What is needed — Check each line of the material below for the string "that", then report how many lines have it, and nothing else.

─── Records for the exercise

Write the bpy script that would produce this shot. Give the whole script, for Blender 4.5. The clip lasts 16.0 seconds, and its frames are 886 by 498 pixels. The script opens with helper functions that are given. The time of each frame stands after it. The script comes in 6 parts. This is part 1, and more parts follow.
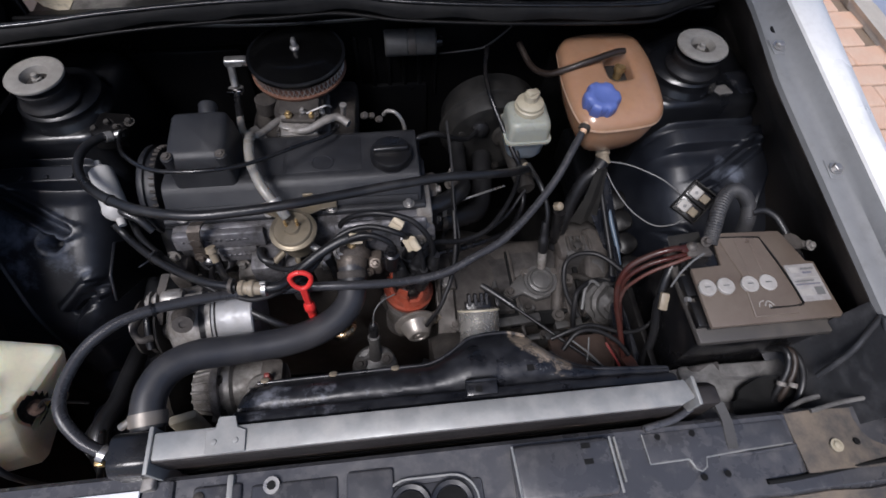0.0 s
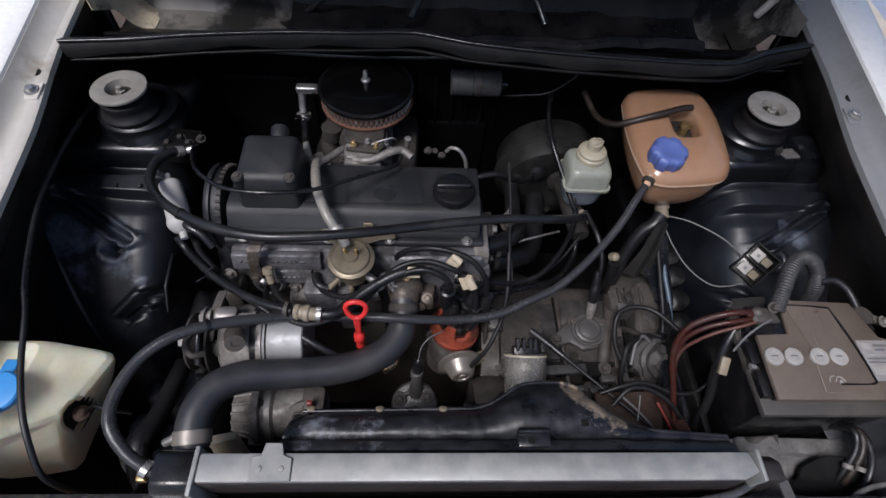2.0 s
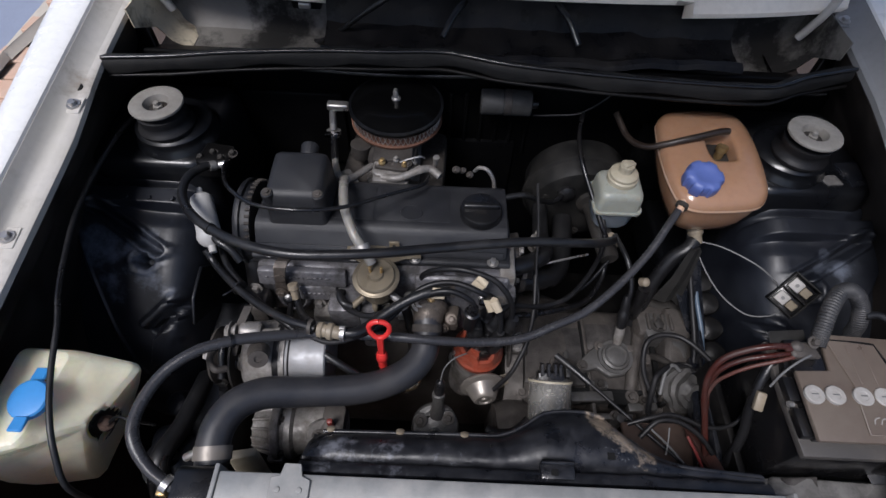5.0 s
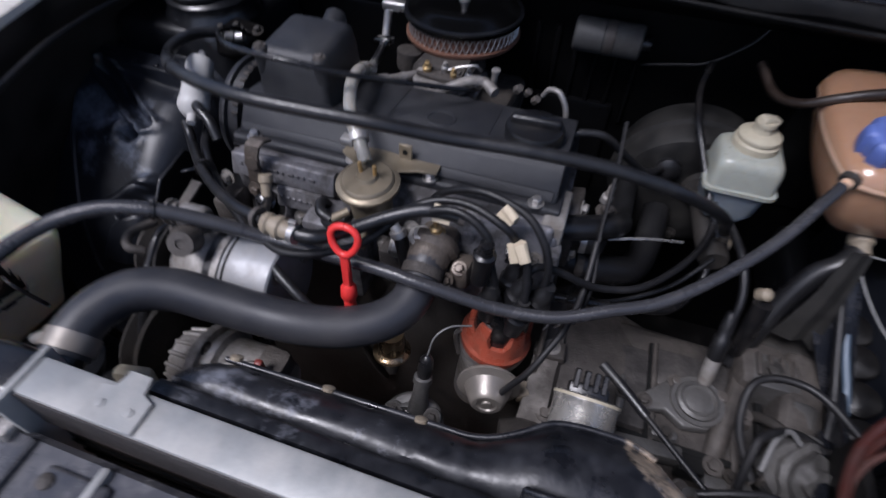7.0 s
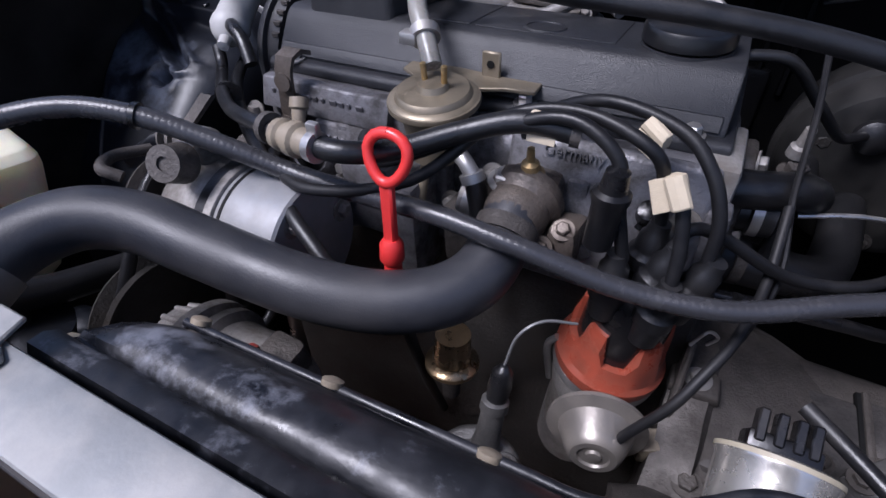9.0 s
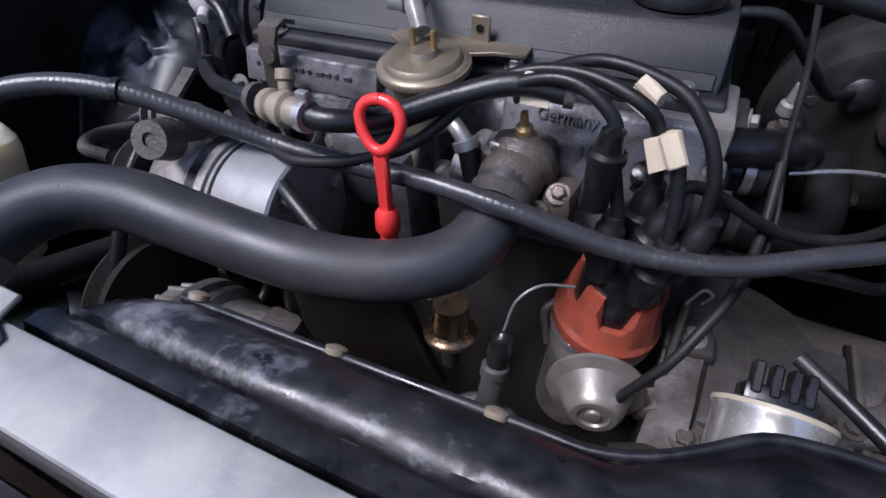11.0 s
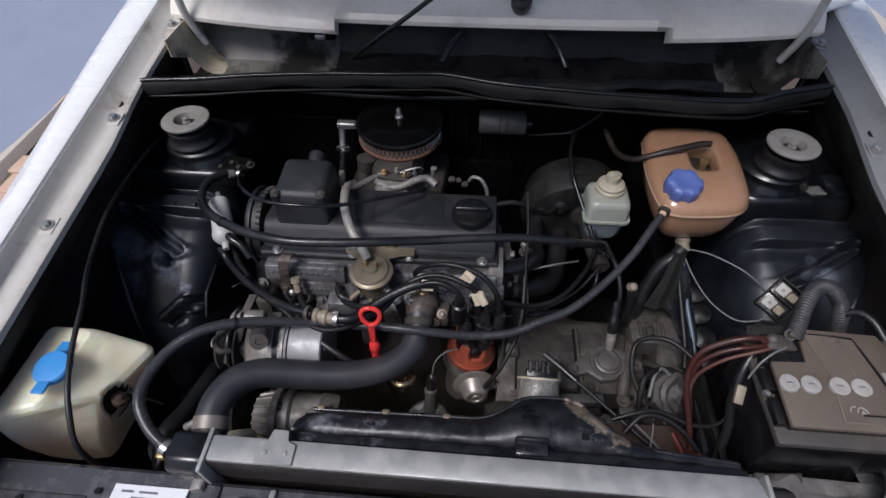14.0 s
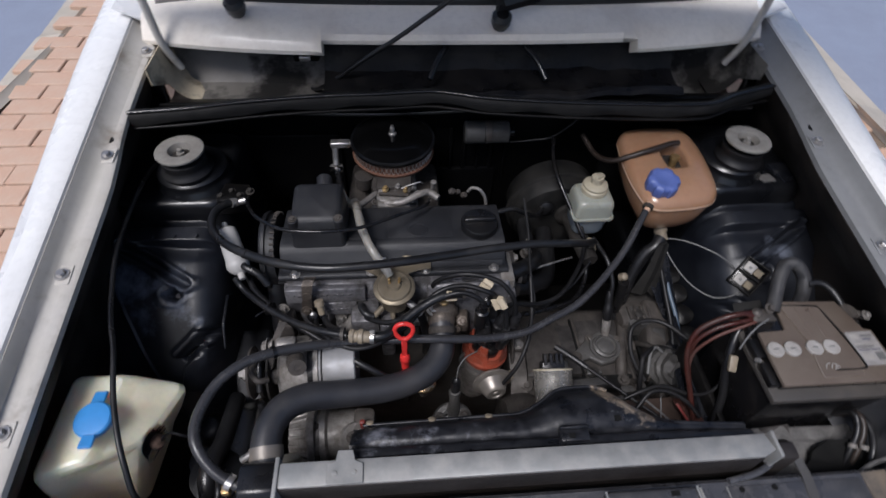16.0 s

──────
─── Records for the exercise

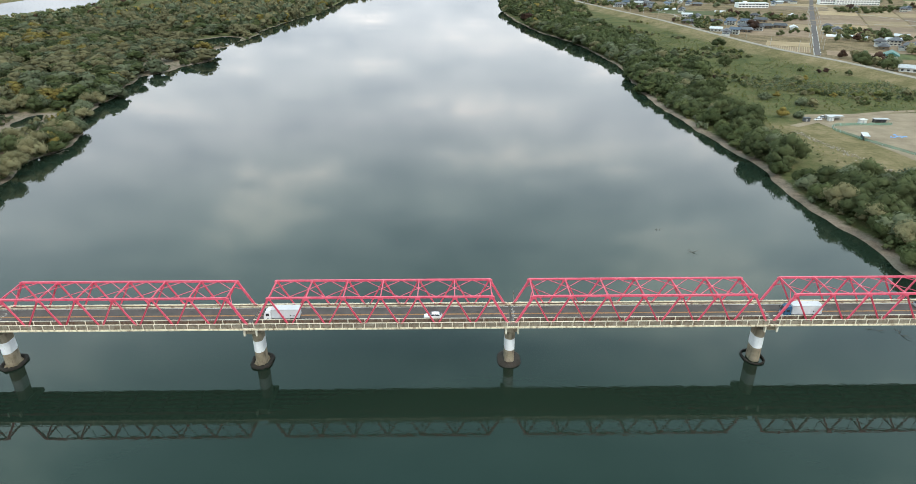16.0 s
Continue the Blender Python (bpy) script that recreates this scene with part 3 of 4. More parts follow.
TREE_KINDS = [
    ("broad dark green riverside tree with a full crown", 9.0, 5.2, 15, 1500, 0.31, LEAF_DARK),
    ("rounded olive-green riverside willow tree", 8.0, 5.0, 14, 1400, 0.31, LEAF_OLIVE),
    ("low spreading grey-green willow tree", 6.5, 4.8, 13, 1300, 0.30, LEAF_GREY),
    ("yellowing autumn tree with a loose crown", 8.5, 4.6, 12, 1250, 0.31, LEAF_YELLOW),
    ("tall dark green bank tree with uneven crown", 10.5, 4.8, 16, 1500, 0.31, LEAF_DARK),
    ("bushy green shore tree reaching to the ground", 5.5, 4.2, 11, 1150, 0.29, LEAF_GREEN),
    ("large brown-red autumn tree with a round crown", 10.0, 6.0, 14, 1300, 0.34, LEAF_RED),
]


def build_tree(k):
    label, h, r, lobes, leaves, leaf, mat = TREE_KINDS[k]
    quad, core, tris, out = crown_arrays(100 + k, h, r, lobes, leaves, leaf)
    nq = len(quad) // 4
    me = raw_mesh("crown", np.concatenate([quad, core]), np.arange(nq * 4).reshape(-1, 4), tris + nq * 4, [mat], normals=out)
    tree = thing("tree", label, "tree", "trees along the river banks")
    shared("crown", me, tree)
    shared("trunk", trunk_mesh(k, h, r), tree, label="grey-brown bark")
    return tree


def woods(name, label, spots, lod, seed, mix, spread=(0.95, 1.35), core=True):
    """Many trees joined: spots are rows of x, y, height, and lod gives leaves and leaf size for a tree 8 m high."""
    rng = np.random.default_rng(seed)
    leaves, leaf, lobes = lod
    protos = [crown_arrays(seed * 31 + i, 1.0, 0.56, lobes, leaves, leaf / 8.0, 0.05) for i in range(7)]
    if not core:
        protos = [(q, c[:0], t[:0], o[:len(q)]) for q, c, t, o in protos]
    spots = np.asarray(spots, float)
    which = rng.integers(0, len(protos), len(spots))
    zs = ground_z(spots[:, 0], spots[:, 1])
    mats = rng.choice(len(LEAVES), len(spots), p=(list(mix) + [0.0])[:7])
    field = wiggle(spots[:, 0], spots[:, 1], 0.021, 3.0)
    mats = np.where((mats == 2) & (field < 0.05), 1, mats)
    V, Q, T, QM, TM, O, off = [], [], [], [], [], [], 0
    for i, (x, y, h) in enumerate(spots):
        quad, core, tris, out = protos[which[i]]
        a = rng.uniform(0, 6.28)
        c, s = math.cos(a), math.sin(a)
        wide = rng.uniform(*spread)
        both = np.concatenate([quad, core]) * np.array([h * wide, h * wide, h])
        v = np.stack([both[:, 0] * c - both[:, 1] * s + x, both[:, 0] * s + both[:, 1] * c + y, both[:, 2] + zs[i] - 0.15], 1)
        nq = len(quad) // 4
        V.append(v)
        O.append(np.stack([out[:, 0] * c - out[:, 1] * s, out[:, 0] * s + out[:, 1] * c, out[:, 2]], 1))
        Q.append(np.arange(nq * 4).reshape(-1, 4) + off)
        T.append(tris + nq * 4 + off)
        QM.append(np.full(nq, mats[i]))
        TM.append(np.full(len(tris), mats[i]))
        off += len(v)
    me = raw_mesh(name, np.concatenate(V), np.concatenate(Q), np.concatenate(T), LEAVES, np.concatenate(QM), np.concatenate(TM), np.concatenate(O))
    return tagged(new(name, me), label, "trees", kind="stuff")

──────

Response to the exercise — 2